Stattdessen gehe ich langsam zur Theke und gebe das Kleid, eine unhörbare Entschuldigung murmelnd, zurück, ohne die Verkäuferinnen anzusehen, keine Lust auf ihre vielsagenden Mienen, und verlasse das Geschäft durch den Haupteingang so, als schliche ich mich eigentlich durch den Hintereingang. Draußen empfängt mich das Gedränge, und ich lasse mich von der Menge verschlucken.
Noch heute fange ich mit der Diät an.
»Ein Parkticket, bitte.«
»Sagst du mir noch deine Autonummer, Süße?«
Der Kerl glotzt mich lächelnd an. In der Bude riecht es nach Essen, hinter einem Vorhang hantiert jemand mit Töpfen und Tellern, eine Frauenstimme trällert eine Cumbia-Melodie. Mein Blick wandert von der nackten, nur knapp durch einen großen Autoreifen verdeckten Frau auf dem Wandkalender zu den Hintern, die mich von den Zeitschriften in der Auslage anspringen. Wenn ich mir Mühe gebe, kann ich mir vorstellen, ich wäre die Schönheit hinter dem Reifen, oder ich würde auf dem Hochglanzpapier einer der Illustrierten meinen Hintern zur Schau stellen. Der Mann hinter dem Tresen starrt mir, unermüdlich lächelnd, auf die Brüste, die mein vor Jahren gekauftes Spandex-T-Shirt ausfüllen. Ich lasse den Blick weiter über die Zeitschriften und dann zurück zum Kalender wandern.

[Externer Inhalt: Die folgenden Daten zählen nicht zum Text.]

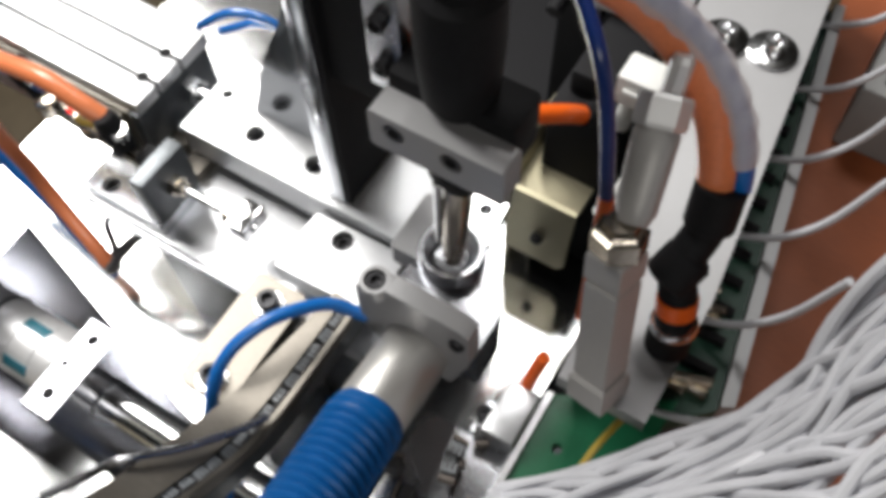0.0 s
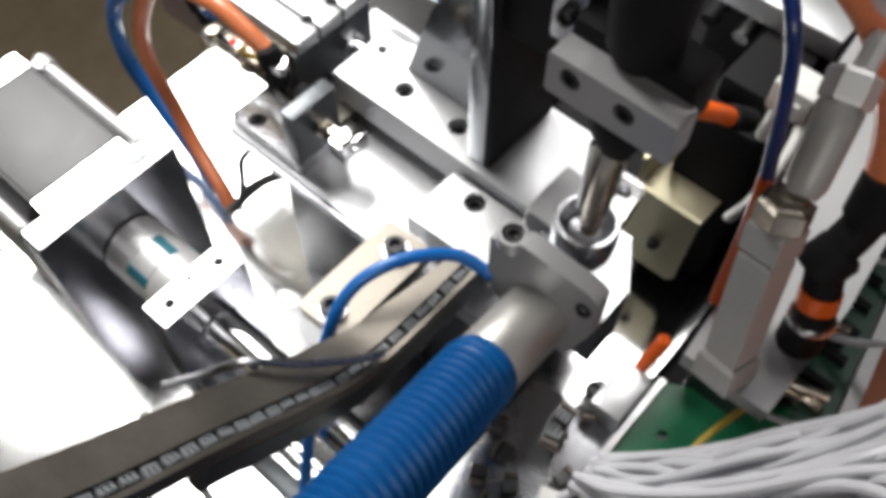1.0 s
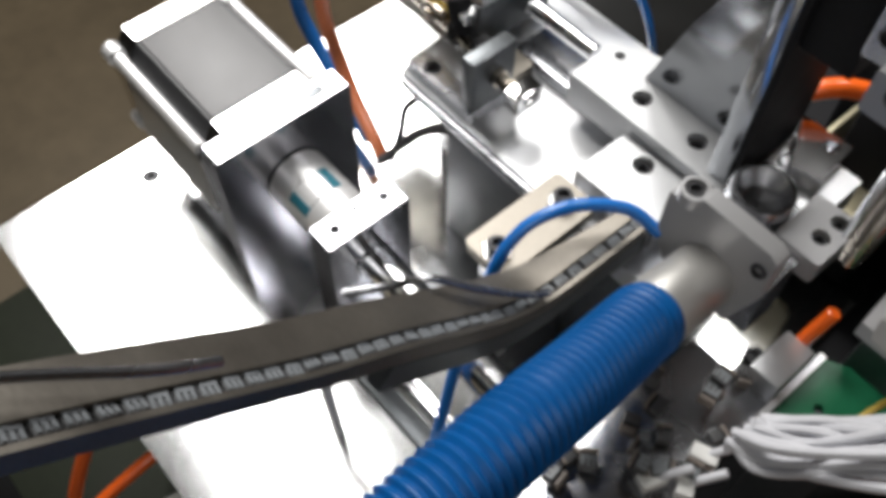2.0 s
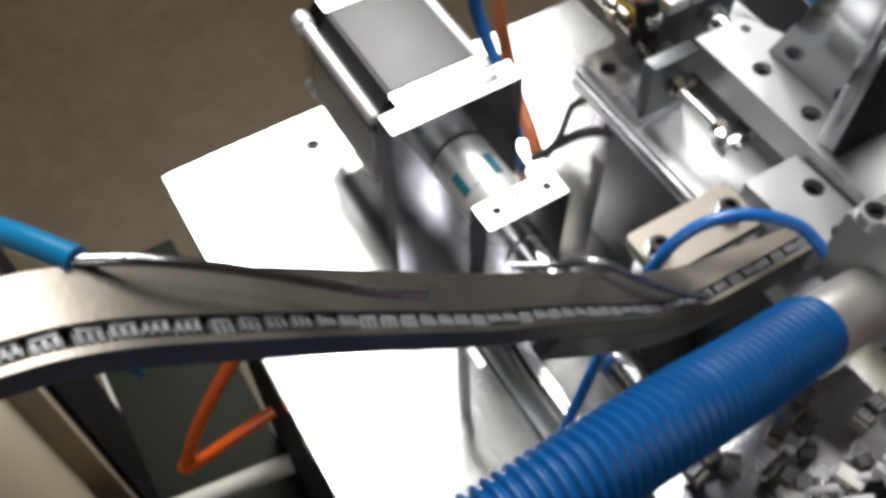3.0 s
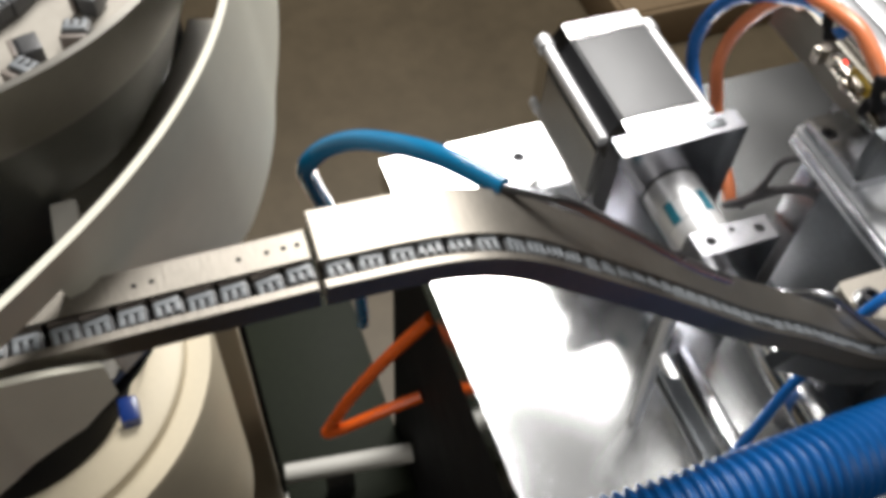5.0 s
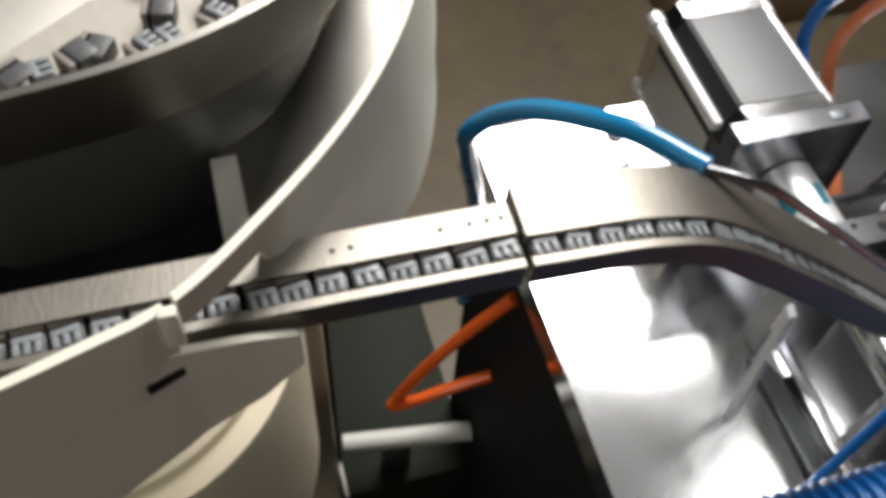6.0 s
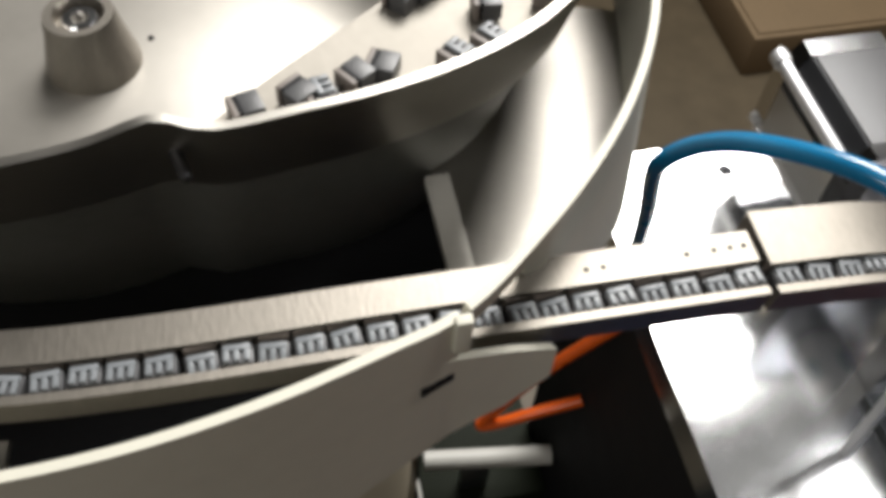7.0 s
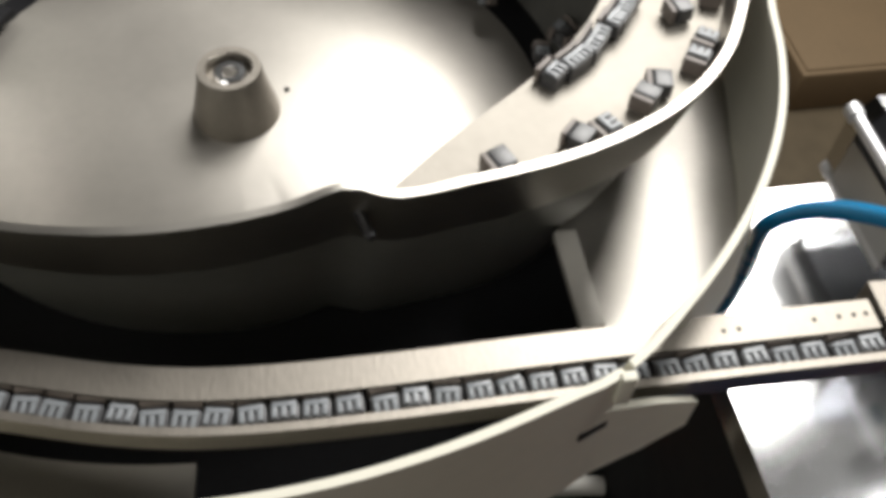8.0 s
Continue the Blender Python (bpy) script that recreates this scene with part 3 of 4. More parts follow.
for ring in rings:
    for v in ring:
        dx, dy = v.co.x * 1000 - CX, v.co.y * 1000 - CY
        reach = radial(RIM, math.degrees(math.atan2(dy, dx))) - 9 - 26 * (227 - v.co.z * 1000) / 77
        f = min(1.0, reach / max(1e-6, math.hypot(dx, dy)))
        v.co.x, v.co.y = (CX + dx * f) / 1000, (CY + dy * f) / 1000
top = fl.verts.new(mm((BX, BY, 179)))
for i in range(72):
    fl.faces.new((top, rings[0][i], rings[0][(i + 1) % 72]))
for a, b in zip(rings, rings[1:]):
    for i in range(72):
        fl.faces.new((a[i], b[i], b[(i + 1) % 72], a[(i + 1) % 72]))
smooth(part("floor_cone", fl, BOWLFLOOR, bw))
TRK = [(10, 98), (30, 104), (60, 112), (120, 112), (180, 108)]


def ledge(table_in, table_out, z_of, a0, a1, steps, thick=2.0):
    own = bmesh.new()
    rows = []
    for i in range(steps + 1):
        a = a0 + (a1 - a0) * i / steps
        c, s = math.cos(radians(a)), math.sin(radians(a))
        z = z_of(a)
        ri, ro = radial(table_in, a), radial(table_out, a) - 1.7
        rows.append([own.verts.new(mm((CX + q * c, CY + q * s, zz))) for q, zz in ((ri, z), (ro, z), (ro, z - thick), (ri, z - thick))])
    for a, b in zip(rows, rows[1:]):
        for j in range(4):
            own.faces.new((a[j], a[(j + 1) % 4], b[(j + 1) % 4], b[j]))
    own.faces.new(rows[0][::-1])
    own.faces.new(rows[-1])
    return own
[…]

Irgendwann stütze ich den Ellbogen auf dem Tresen auf und beuge mich vor, dem Mann entgegen, der mich weiterhin lächelnd anstarrt. Ich sehe ihm in die Augen und ziehe dabei mein T-Shirt nach unten, genüsslich ziehe ich am Ausschnitt, bis eine Brustwarze fast frei liegt, ich halte kurz inne, und ziehe den Stoff dann noch ein Stückchen nach unten, und noch ein Stückchen. Der Typ hört auf zu lächeln und sieht mich nicht mehr an. Ein intensiver Geruch von Linseneintopf mit fetter Fleischeinlage dringt durch den Vorhang und nimmt alles in Beschlag.
»Die Autonummer?«, flüstert der Mann.
»AXB 1890«, diktiere ich langsam, ohne den Blick abzuwenden.
Jetzt schaut der Typ wieder, diesmal in mein Gesicht, dann blickt er zum Vorhang, und gleich darauf senkt er die Augen auf das Papier, auf dem er, plötzlich in Eile, meine Autonummer notiert.
Er reißt den Zettel vom Block. »Zehn Pesos«, brummelt er.
In aller Ruhe ziehe ich mein T-Shirt zurecht, und der Typ händigt mir das Ticket aus, nimmt den Schein entgegen und gibt mir das Wechselgeld zurück, ohne mich noch einmal anzusehen.
»Hosenscheißer.« Mit entschlossenen Schritten gehe ich hinaus, ich komme zu spät zu dem Treffen.